Thoughtful essay by C Thi Nguyen for Aeon on the difference between epistemic bubbles and echo chambers, which can be seen as two very different things.
Luckily, though, epistemic bubbles are easily shattered. We can pop an epistemic bubble simply by exposing its members to the information and arguments that they’ve missed. But echo chambers are a far more pernicious and robust phenomenon.
Jamieson and Cappella’s book is the first empirical study into how echo chambers function. In their analysis, echo chambers work by systematically alienating their members from all outside epistemic sources. Their research centres on Rush Limbaugh, a wildly successful conservative firebrand in the United States, along with Fox News and related media. Limbaugh uses methods to actively transfigure whom his listeners trust. His constant attacks on the ‘mainstream media’ are attempts to discredit all other sources of knowledge. He systematically undermines the integrity of anybody who expresses any kind of contrary view. And outsiders are not simply mistaken – they are malicious, manipulative and actively working to destroy Limbaugh and his followers. The resulting worldview is one of deeply opposed force, an all-or-nothing war between good and evil. Anybody who isn’t a fellow Limbaugh follower is clearly opposed to the side of right, and therefore utterly untrustworthy.

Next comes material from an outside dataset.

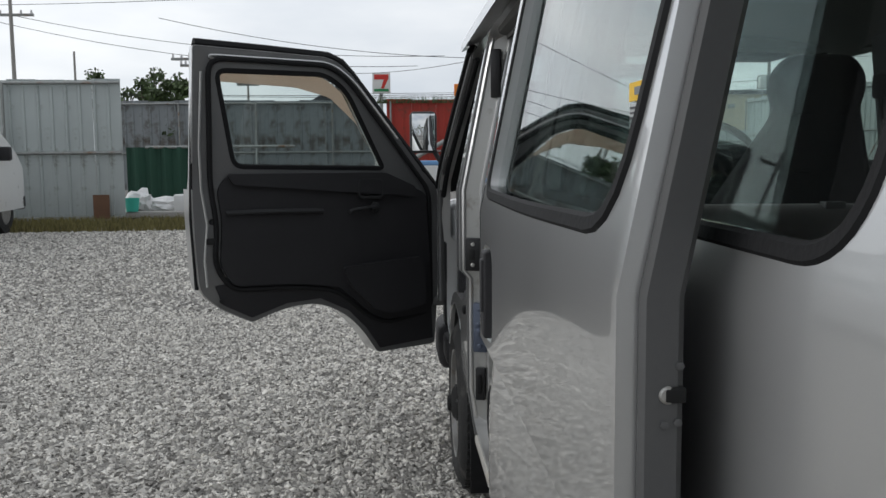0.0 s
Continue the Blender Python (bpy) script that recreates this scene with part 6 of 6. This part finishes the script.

They read – but do not accept – mainstream and liberal news sources. They hear, but dismiss, outside voices.
I must admit I haven’t distinguished clearly between epistemic bubbles and echo chambers until now, but this makes a lot of sense. It also reflects my own experience from meeting representatives of echo chambers. Recently, I have been a busy guest in the media in connection with Russia’s invasion of Ukraine. It has been noteworthy how many people that clearly read or watch my analyses but feel the need to discredit them for the sole reason that they were brought in “mainstream media”.
Not sure about Nguyen’s idea about a social reboot as a solution to echo chambers, though. Seems like a challenging process that only few people would be able to do. There must be something that will take a societal approach rather than an individual one.